§ EXERCISE
Leave out the pictures; transcribe all else exactly.

§ SUPPLIED MATERIAL
▬▬▬▬▬▬▬▬▬▬

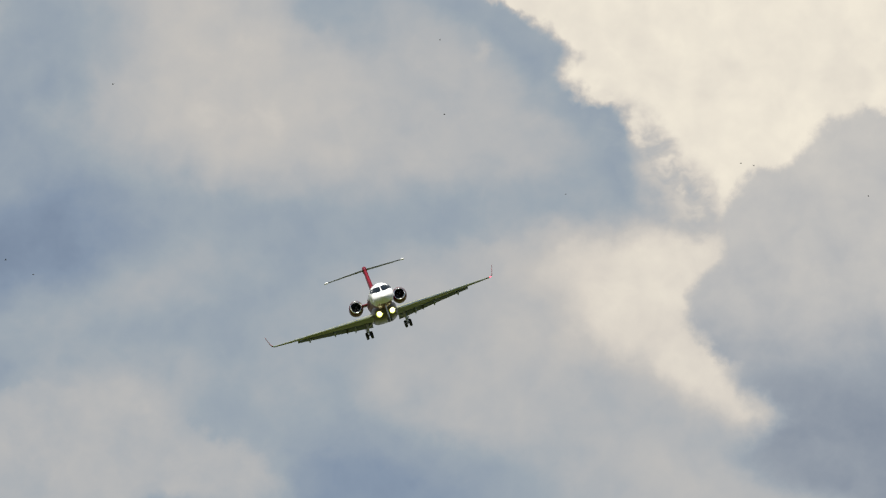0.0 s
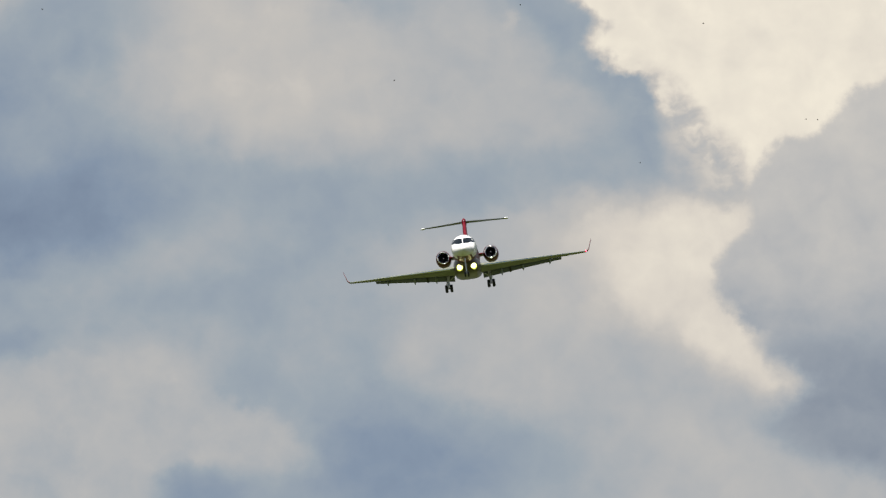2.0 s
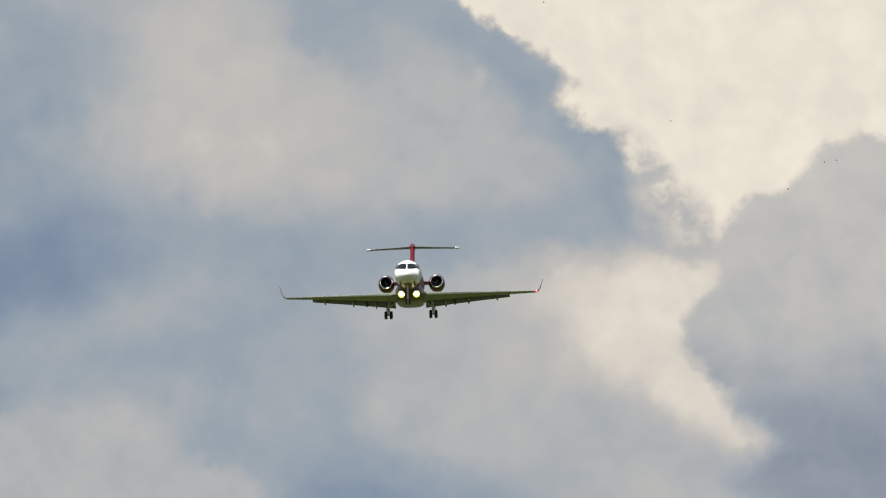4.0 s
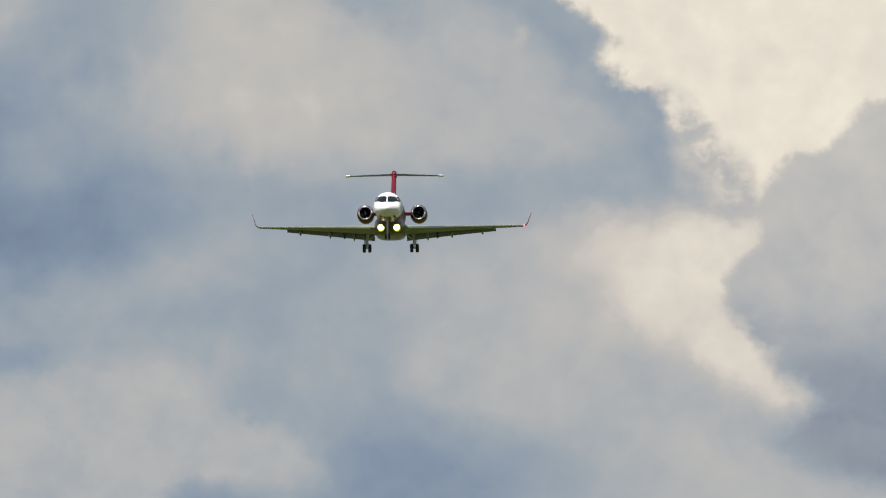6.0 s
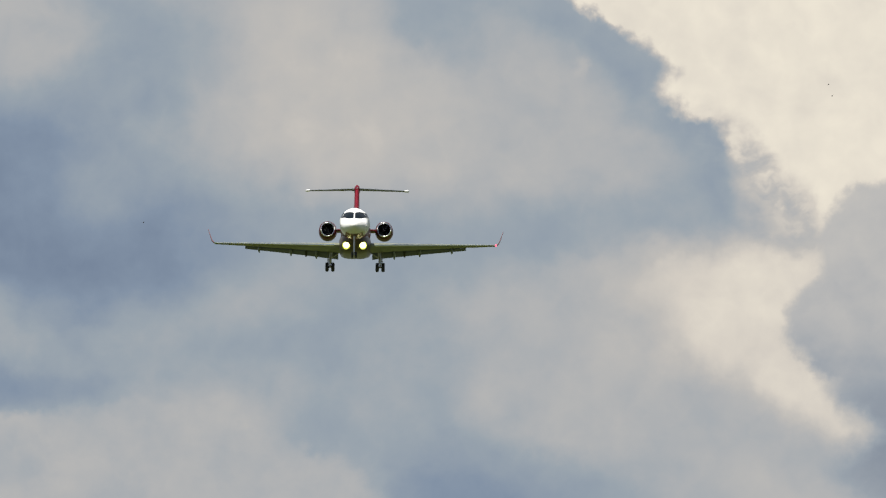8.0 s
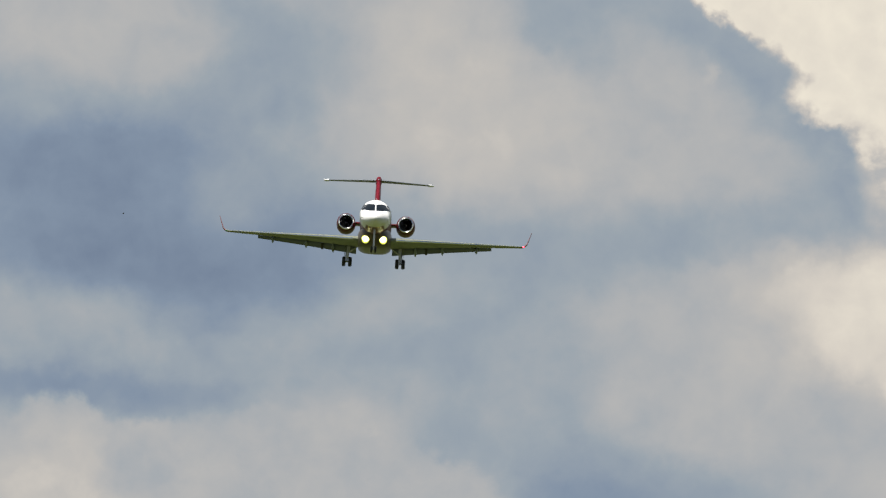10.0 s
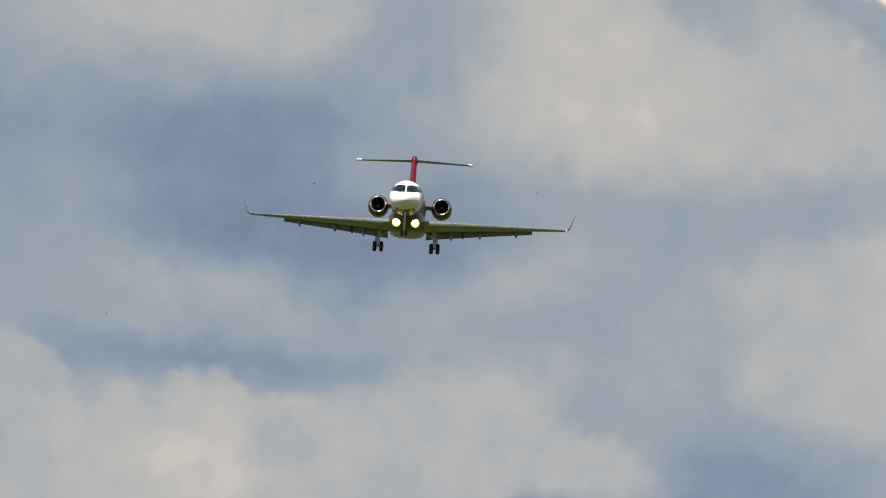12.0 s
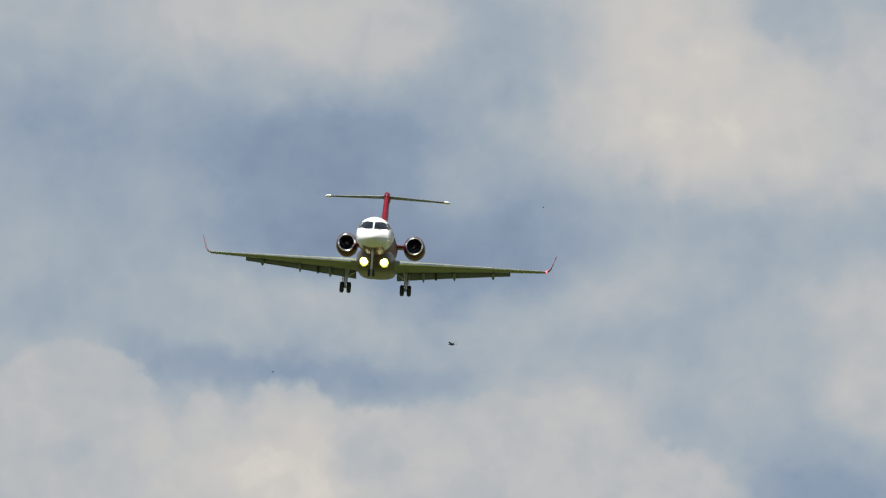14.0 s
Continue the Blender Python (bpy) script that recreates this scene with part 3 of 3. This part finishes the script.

▬▬▬▬▬▬▬▬▬▬

§ RESULT OF THE EXERCISE
0.0 s
2.0 s
4.0 s
6.0 s
8.0 s
10.0 s
12.0 s
14.0 s
Continue the Blender Python (bpy) script that recreates this scene with part 3 of 3. This part finishes the script.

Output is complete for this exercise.